The Standard & Poor’s credit rating agency expected the main performance indicators of GCC banks to remain stable in 2024.
In a report, S&P Global said it expected continued strong credit growth and profitability for most Gulf banks in 2024, but with a slight decrease from the levels recorded in 2023.
The report confirmed that Gulf banks would continue to enjoy good capital, profitability, solid provisions and liquidity in 2024.
The agency indicated that the banking systems in the UAE and Saudi Arabia would maintain growth, outperforming the rest of their counterparts in the region, in light of strong demand for credit led by the active non-oil sector and programs to diversify the economy away from oil. Credit growth in banks in the Sultanate of Oman are also expected to remain strong, it added.

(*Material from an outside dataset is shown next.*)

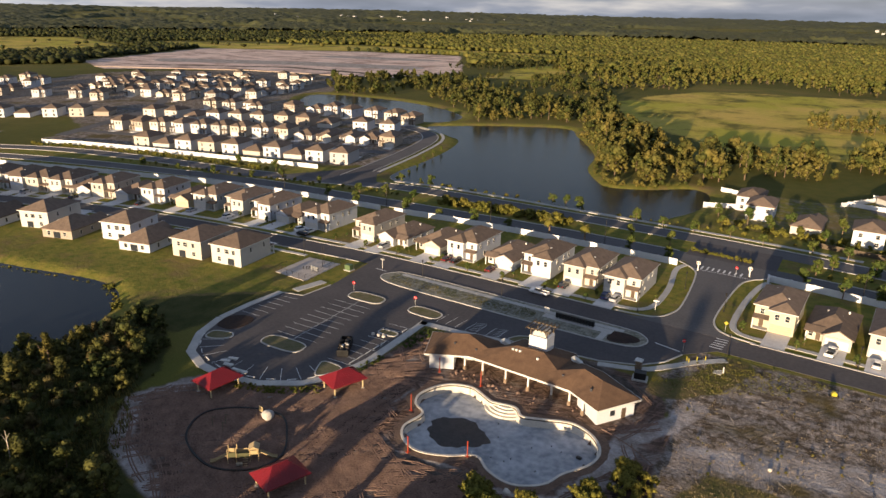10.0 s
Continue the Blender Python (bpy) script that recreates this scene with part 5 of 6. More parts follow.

S&P Global pointed to potential risks to its expectations, which include the deterioration of the geopolitical environment, exposure to high-risk countries in the region and oil price volatility. But the agency said it believed that no situation would put the region’s financial stability to the test.
Accelerated growth of the GCC countries, with the exception of Bahrain
S&P Global said that real GDP growth is expected to accelerate for all GCC countries in 2024, with the exception of Bahrain. It added that non-oil growth will remain particularly active in Saudi Arabia and the UAE.
It is also expected that interest rates will remain high in the Gulf, and will fall by one percent by the end of the year, in line with the Federal Reserve’s moves.
The agency added that despite the fluctuation of supply and demand dynamics, it expects oil prices to remain generally stable during 2024, which will support the continuation of capital spending. But the continuation or deterioration of geopolitical tension represents a risk to this prospect, the report underlined.
Credit growth and asset quality
The agency said the economic environment would support credit growth, expecting it to slow only slightly, partly due to banks becoming more cautious about lending.
It added that credit growth will support profitability, but margins will begin to shrink by the end of the year, reflecting the effects of expected interest rates and higher financing costs.